We ultimately decided against the turret due to several of these factors (one of which has yet to be determined). It comes down to realistically looking at what you can achieve, and what resources you are willing to allocate to achieve it. For us a turret may have been achievable, but it would require allocating more of our resources than we were willing to use in it’s development. Whether or not this puts us at a competitive disadvantage is yet to be seen, but it is less likely to put us at a huge disadvantage compared to attempting to do more than we realistically can.

I think you’re mixing up the width with the position. The key is 144 in., or 12ft, from the Alliance Station wall, and 48 in, or 4 ft deep. So 12 to 16ft.
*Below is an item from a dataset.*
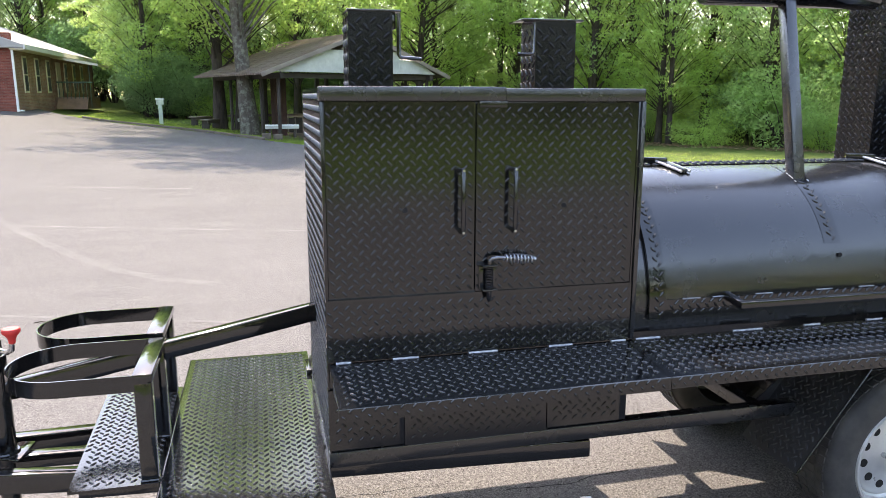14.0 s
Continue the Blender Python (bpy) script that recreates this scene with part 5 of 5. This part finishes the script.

We talked about a turret for many of the reasons already mentioned, and we have done it before and it would be fairly trivial to implement. However, we find it critical to keep the CG as low as possible, and adding a turreting mechanism adds weight up high and potentially moves shooter weight higher. Given how easily one can turn the robot to aim when protected in the key, and the relative scarcity of balls, we don’t think it’s worth it.

This is a great table. That said, achieving sub-1 degree azimuth accuracy does not in itself necessitate a turret.

Right-o. I think that the difference between passable teams, great teams, and awesome teams will be accuracy at range…

…and accuracy at close range is better than innaccuracy at long range (except for certain feederbot applications).

In my experience… nothing is trivial…

If you don’t have your design down at this point and you read one sentence on Chief Delphi, read this one.

Our turret so far. The plywood disc sits on a 6" lazy susan bearing. The ball is fed from the side. The shooter sits on top of this. The turret only moves a little bit, like 45 degrees. The belt is screwed to the wood disc. The pulley on the gearmotor had it’s hole opened up to 10mm to fit the gearmotor shaft. Design calls for about one second to move 45 degrees, so we have about an 8:1 ratio, with the roughly 1 rev/second gearmotor.